Friday, February 03, 2006

The Islamic Reaction

From Al-Ahram:
That was not likely to happen, as was clear from the reaction of disgruntled Egyptian MP Hamdi Hassan, who is also a member of the outlawed Muslim Brotherhood. "The Danish government needs to make a more formal apology," he told Al-Ahram Weekly, "in acknowledgment that freedom of expression does not mean people are free to insult prophets."

Wrong. It does. Talk to Scorsese (off the top of my head) or about 2 million other people.

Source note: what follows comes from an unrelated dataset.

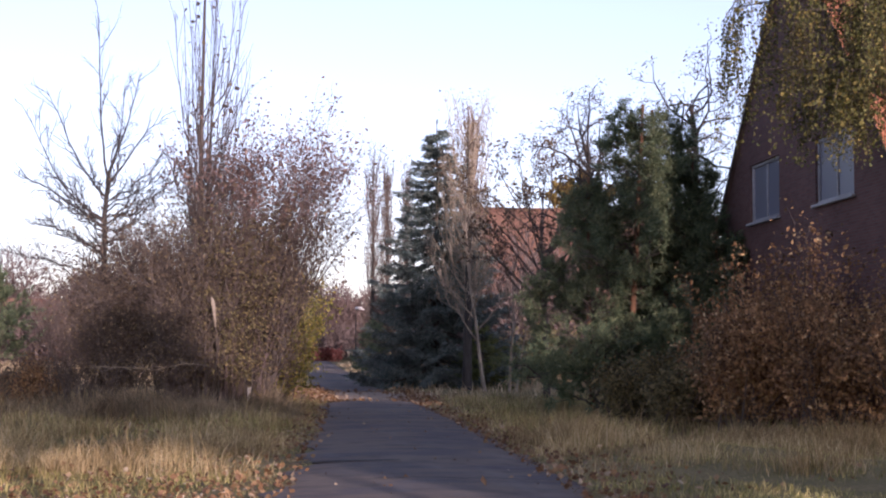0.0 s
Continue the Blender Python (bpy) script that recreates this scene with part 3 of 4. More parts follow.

Abdel-Moeti Bayoumi, a member of Al-Azhar's Islamic Research Academy (IRA), called the boycott a religious duty. "The boycott is the least Muslims could do to defend their prophet after the majority of Danish people supported their government for not apologising for the offensive drawings," Bayoumi told the Weekly. "Now other nations will think twice before defaming Islam."
Why should a government apologize for free speech? This is my problem with the Islamic response to these cartoons. I think it is actually more a product of a globalized media than anything else. The people reacting in this way need to understand what free speech means. The initial offense may be followed by a slow reconciliation with it. This is good news:

"Muslims might have miscalculated the manner in which they handled the crisis," noted prominent Islamic scholar Abdel-Sabour Shahine, who suggested that instead of pursuing a boycott of Danish products, the Islamic world should have shown more tolerance, by focusing on promoting dialogue with the west, and educating them more about Islam. "The Qur'an ordains Muslims to engage in peaceful dialogue and use a more logical approach with those of different creeds." The prophet himself, Shahine argued, was constantly subject to offence during the first years of his prophecy in Mecca, and his reactions were so tolerant that those who initially opposed him ended up becoming Muslim.

"After all," said Shahine, "we'd rather have the Danes apologising out of conviction, rather than because they feel threatened."

We have lots of liberal allies in the Muslim world. Islam is not a monolith, it's stupid to pretend so.

1 Comments:

Blogger shrf said...

"Islam is not a monolith, it's stupid to pretend so". Admirable sentiment, but at the top of the same paragraph: "This is my problem with the Islamic response."

Does your language betray you, or is this merely an accident (Or both)?